By: Emily Westervelt
Close friends join to dine. Then you all drink wine. Hi-ho the derry-o, it’s cheese party time!
There’s no denying how scrumptious the combo is, but if you’ve ever wondered how to compose the perfect cheese orchestration, look no further. From The Cheese Store of Silverlake to Mignon downtown, we’ve got guidance galore that you can easily apply to your next hors d’oeuvre fest with your bosom buddies. For the purposes of this tutorial, let’s say you’re working with four different cheeses and that you’re purchasing from your local cheese shop, as opposed to the grocery store. An artisan boutique will truly have the widest array and deepest understanding of the product.
To begin, let’s touch on the milk options. According to Kirsten at The Cheese Store, “For home cheese plates, variety is truly the spice of life.” AKA: fear not the cheese made from sheep / goat / buffalo milk. With each milk comes a slight tweak in the taste and an evolution of texture. Shall we begin with a crowd-pleaser? Of the milder, creamy variety, a French Basque cheese of sheep’s milk is dependably palate-friendly. Go with the semi-firm Etorki, Pilota, or the Ossau-Iraty. All of those names are “technical terms that will cross boundaries” among artisan cheese mongers, according to Kirstern. She also went so far as to say, “Nobody does not like this cheese… If someone asks for something for a child to eat, I will present them with that.”

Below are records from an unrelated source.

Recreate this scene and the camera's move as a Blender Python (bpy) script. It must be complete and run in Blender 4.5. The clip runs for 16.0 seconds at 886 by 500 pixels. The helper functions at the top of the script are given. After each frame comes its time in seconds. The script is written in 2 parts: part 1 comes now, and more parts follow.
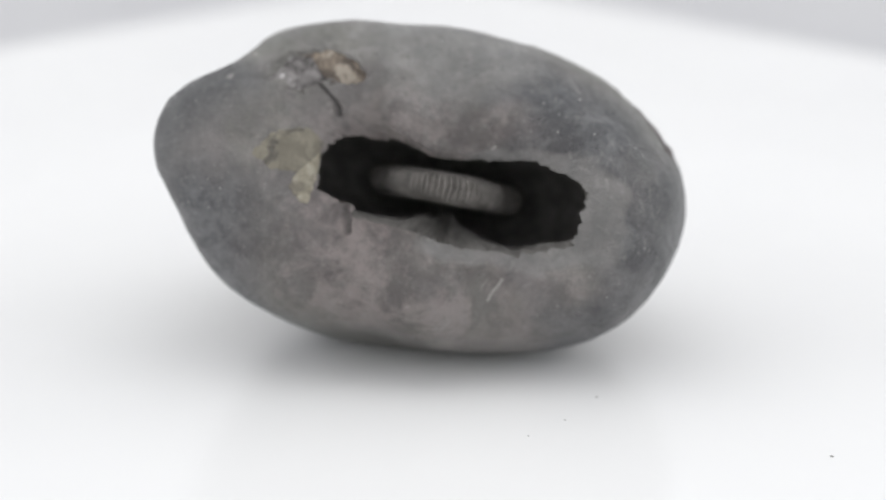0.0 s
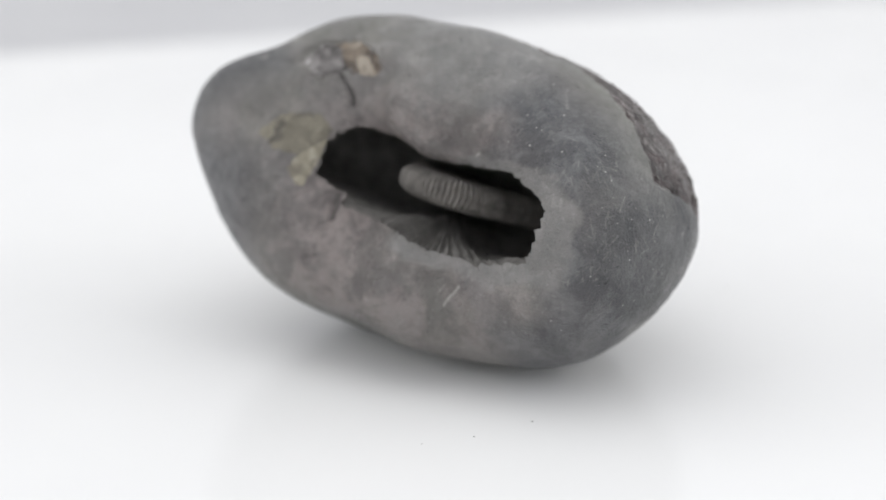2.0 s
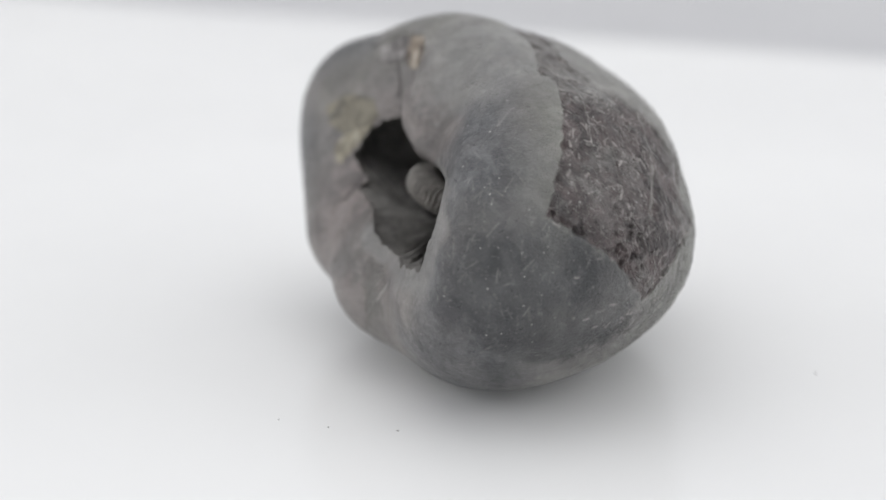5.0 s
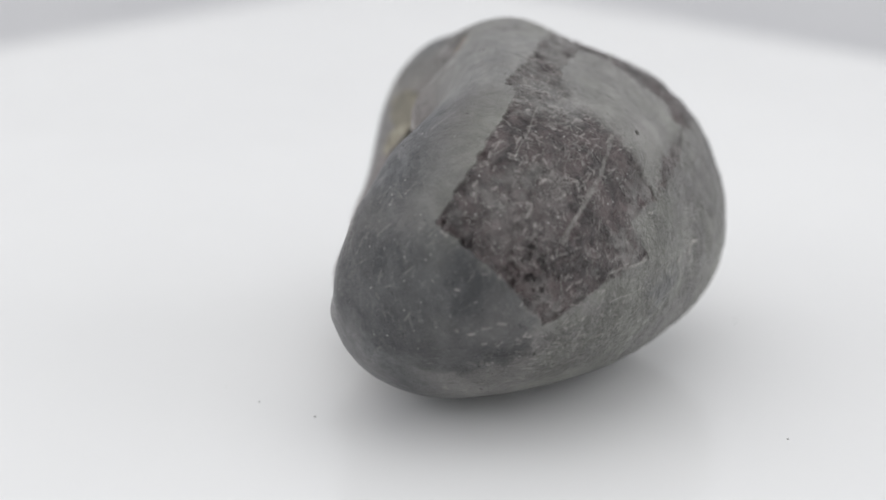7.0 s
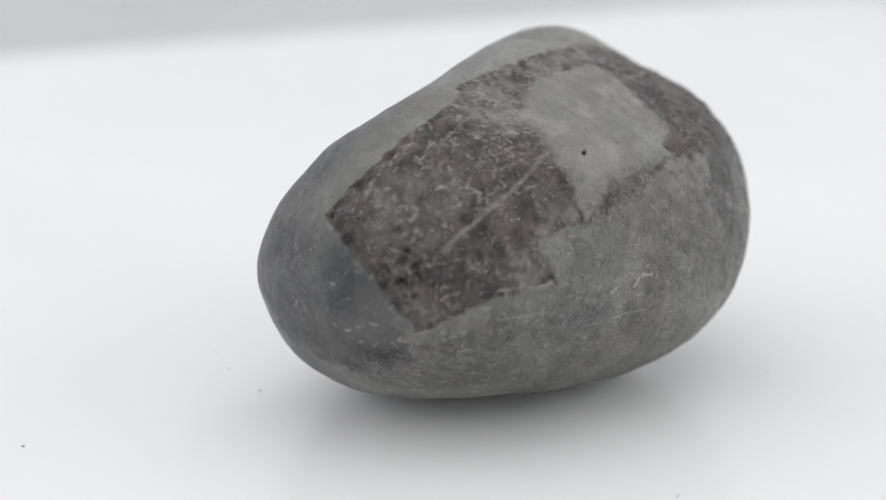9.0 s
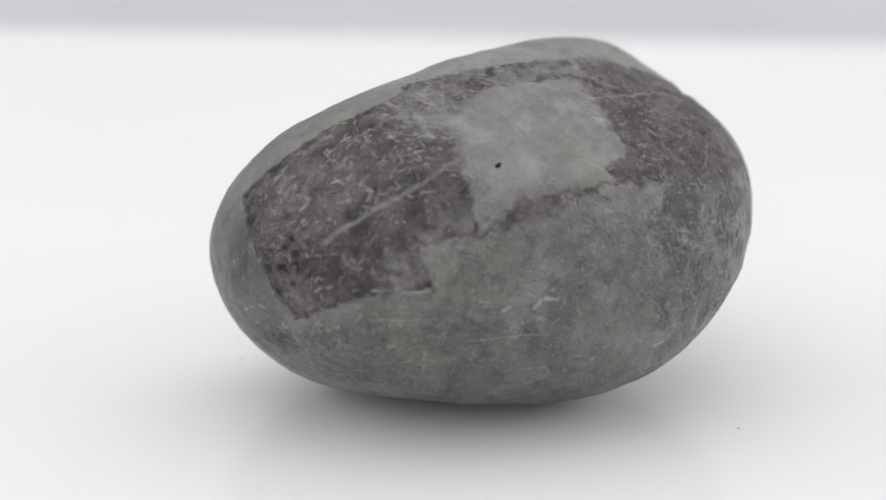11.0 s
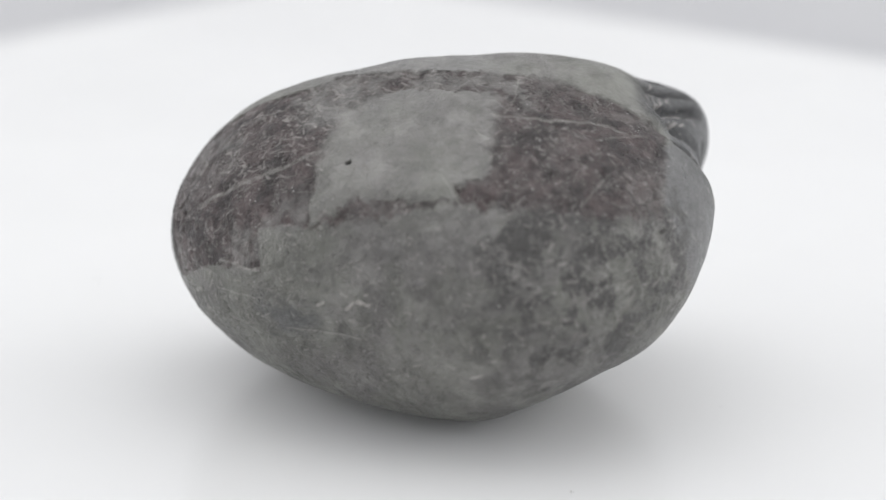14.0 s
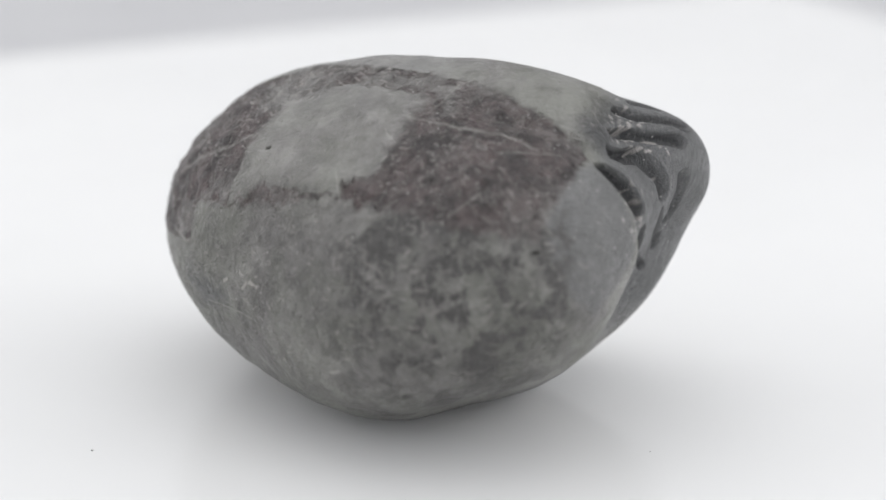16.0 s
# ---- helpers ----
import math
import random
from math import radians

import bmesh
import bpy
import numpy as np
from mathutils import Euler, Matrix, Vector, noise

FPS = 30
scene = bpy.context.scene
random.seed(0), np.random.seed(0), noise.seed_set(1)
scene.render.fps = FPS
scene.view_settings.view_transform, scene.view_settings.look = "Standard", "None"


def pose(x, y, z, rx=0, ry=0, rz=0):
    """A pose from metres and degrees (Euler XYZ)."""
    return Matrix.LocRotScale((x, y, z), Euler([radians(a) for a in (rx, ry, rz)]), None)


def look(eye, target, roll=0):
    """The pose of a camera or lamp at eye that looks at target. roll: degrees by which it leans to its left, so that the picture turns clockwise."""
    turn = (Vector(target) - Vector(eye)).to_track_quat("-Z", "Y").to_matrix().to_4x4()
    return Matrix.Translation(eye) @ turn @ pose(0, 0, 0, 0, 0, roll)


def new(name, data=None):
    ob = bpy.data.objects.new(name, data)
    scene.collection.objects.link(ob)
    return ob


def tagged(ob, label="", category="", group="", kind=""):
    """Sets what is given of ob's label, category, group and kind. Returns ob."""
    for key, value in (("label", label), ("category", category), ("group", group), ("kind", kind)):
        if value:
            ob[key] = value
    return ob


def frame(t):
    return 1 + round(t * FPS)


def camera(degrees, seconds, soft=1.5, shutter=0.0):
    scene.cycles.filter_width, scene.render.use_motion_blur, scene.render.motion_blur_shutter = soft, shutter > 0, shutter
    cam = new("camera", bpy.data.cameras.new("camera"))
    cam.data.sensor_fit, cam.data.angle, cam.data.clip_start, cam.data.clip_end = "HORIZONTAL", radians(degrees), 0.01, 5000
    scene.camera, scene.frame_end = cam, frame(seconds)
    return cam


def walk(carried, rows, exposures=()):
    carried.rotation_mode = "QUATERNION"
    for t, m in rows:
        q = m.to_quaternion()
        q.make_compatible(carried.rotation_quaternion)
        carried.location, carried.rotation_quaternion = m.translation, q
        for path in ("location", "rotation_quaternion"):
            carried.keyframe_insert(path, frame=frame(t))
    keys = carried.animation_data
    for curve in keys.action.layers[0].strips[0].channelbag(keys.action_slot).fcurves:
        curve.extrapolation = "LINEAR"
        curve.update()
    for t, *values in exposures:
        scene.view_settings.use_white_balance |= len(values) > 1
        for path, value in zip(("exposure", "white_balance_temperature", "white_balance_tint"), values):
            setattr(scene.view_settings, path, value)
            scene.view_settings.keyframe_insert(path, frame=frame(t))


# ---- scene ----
# A fossil nodule turns on a square white board before a still camera.
LENS = 27.52
EYE = Vector((0.0, -0.30, 0.12096))
PITCH, YAW, LEAN = radians(18.69), radians(0.35), 0.383
cam = camera(LENS, 16.0, soft=1.5)
cam.data.dof.use_dof = True
cam.data.dof.focus_distance = 0.286
cam.data.dof.aperture_fstop = 8.5
AIM = EYE + Vector((math.sin(YAW) * math.cos(PITCH), math.cos(YAW) * math.cos(PITCH), -math.sin(PITCH)))
EXPOSURES = [(0.0, -0.01), (3.5, -0.06), (7.0, -0.22), (9.0, -0.13), (12.5, -0.06), (16.0, -0.06)]
walk(cam, [(0.0, look(EYE, AIM, LEAN)), (16.0, look(EYE, AIM, LEAN))], EXPOSURES)

# ---- light: soft white studio surroundings and one large soft lamp overhead ----
world = bpy.data.worlds.new("studio")
scene.world = world
world.use_nodes = True
world.node_tree.nodes["Background"].inputs[0].default_value = (0.975, 0.988, 1.015, 1)
world.node_tree.nodes["Background"].inputs[1].default_value = 0.77
lamp = bpy.data.lights.new("softbox", "AREA")
lamp.shape, lamp.size, lamp.size_y, lamp.energy = "RECTANGLE", 1.5, 1.2, 4.4
lamp.color = (1.0, 0.995, 0.99)
softbox = new("softbox", lamp)
softbox.matrix_world = look((0.0, 0.26, 1.02), (0.0, 0.03, 0.02))
# unseen fill lamps added left and right to thin the shadow on the board
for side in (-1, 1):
    fill = bpy.data.lights.new("side_fill", "AREA")
    fill.shape, fill.size, fill.size_y, fill.energy = "RECTANGLE", 1.2, 0.7, 3.9 + 0.4 * side
    new("side_fill", fill).matrix_world = look((0.92 * side, 0.0, 0.38), (0.0, 0.0, 0.03))


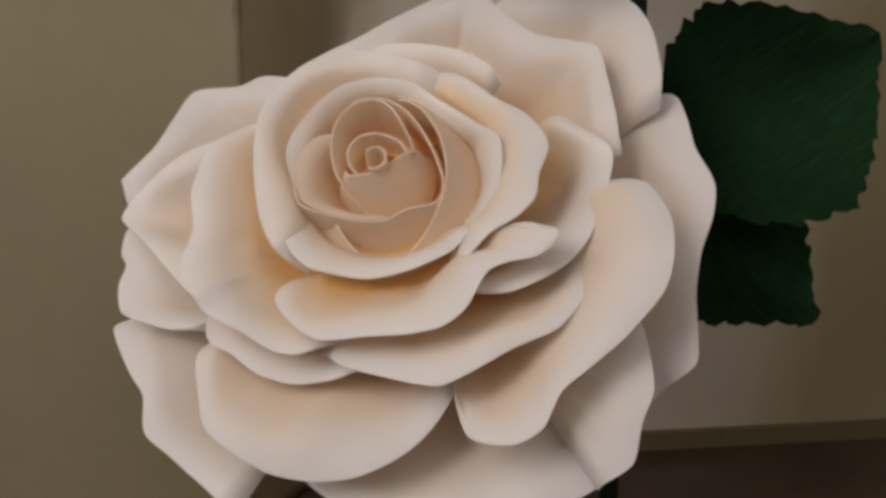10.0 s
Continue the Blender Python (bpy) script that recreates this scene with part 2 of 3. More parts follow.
def part(name, bm, mat, parent=None, label="", smooth=False):
    me = bpy.data.meshes.new(name)
    bmesh.ops.recalc_face_normals(bm, faces=bm.faces)
    bm.to_mesh(me)
    bm.free()
    for p in me.polygons:
        p.use_smooth = smooth
    me.materials.append(mat)
    ob = new(name, me)
    if parent:
        ob.parent = parent
    return tagged(ob, label)


def box(bm, x0, y0, z0, x1, y1, z1):
    r = bmesh.ops.create_cube(bm, size=1)
    for v in r["verts"]:
        v.co = Vector(((x0 + x1) / 2 + v.co.x * (x1 - x0), (y0 + y1) / 2 + v.co.y * (y1 - y0), (z0 + z1) / 2 + v.co.z * (z1 - z0)))


def prism(points, z0, z1):
    bm = bmesh.new()
    lo = [bm.verts.new((x, y, z0)) for x, y in points]
    hi = [bm.verts.new((x, y, z1)) for x, y in points]
    bm.faces.new(lo[::-1]), bm.faces.new(hi)
    k = len(points)
    for i in range(k):
        bm.faces.new((lo[i], lo[(i + 1) % k], hi[(i + 1) % k], hi[i]))
    return bm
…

Now, to juxtapose that smooth, creamy goodness: incorporate a dense, washed rind cheese, like an aged Gouda. As curds age to form the delectable treat we know as cheese, they are watchfully tended. Various styles of TLC influence the final taste – meaning, some cheeses are literally washed and wiped as they turn to form. Anything from simple brine, to beer, wine or brandy can be used. (The Cheese Store offers a beer-washed cheese, if you happen to be curious…)
For those who love a bit of a stronger cheese, try a Gruyere – an Alpine cheese from Switzerland. Not all Swiss cheese resembles the sliced, holed, vacuum-packed squares hanging in the cold cuts aisle. Kirsten mentioned this cheese, because it tends “to be very well-made and can range from floral to actually almost quite stinky (the cheese expert’s term for pungent).”
The final element of your plate can be one of many things. You could choose to continue with the creamy variety and purchase some Pecorino, another smooth sheep’s milk cheese that often pleases people who enjoy Brie. There’s also the aged Cheddar, for those who like a rich, harder cheese; it’s generally a little sharper than the aged Gouda but similar in texture. Or, for those who really want to go strong and stinky, you can always try a Blue variety. When you visit your cheese store, sample several before you buy, tell your merchants what you like, and odds are they’ll be choosing your last component while you’re still describing what you like about the piece that’s in your mouth.
On that note, seek your cheese chooser’s opinion on libation pairings as well. Kirsten shared that, “More often than not, opposites attract. Your stronger washed rinds and blues love a slightly sweeter wine.” So, if in doubt, seek the expert’s expertise. Another piece of advice she mentioned really stuck with me. Treat your locally sourced cheeses like all other farmer’s market goods. Freshly made Burrata and Mozzarella are really most delicious when eaten within a few days of purchase. Did you know that The Cheese Store of Silverlake flies in a particular Burrata from Italy? It literally arrives with Italian ice in the case still frozen from when it left the country.
We could go on for days discussing the most elegant at-home variety plate for your chic cocktail party. However, if you happen to be dining out in L.A. and still want to satisfy that “cheese plate craving”, be sure to pop by Mignon downtown on 6th & Main. They change their cheese offerings every few weeks, but the owner, Santos Uy, recommends, “hands down the Cana di Cabra. It’s a bloomy rind goat’s milk cheese from Spain that’s quite similar to a Boucheron. It ripens from the outside in so it has a nice gooey ring around the chalky center.” I visited the restaurant last week with two of my close friends. The atmosphere is welcoming; the lighting is soft; the wall décor is perfectly mixed and matched. Plus, happy hour Mon. – Sat. 6PM – 8PM. You’ll definitely want to order several of their small plates. Everything we had (5 Cheese Plate, Mortadella/Apple Balsamic/Miticrema, Heirloom Tomatoes/ Basil/Olive Oil/Sea Salt) was absolutely delish.
So, whether you’re home with your best pals or out on the town with them, sit on a tuffet and enjoy the curds from your whey. Cheers to cheese and wine with your chums!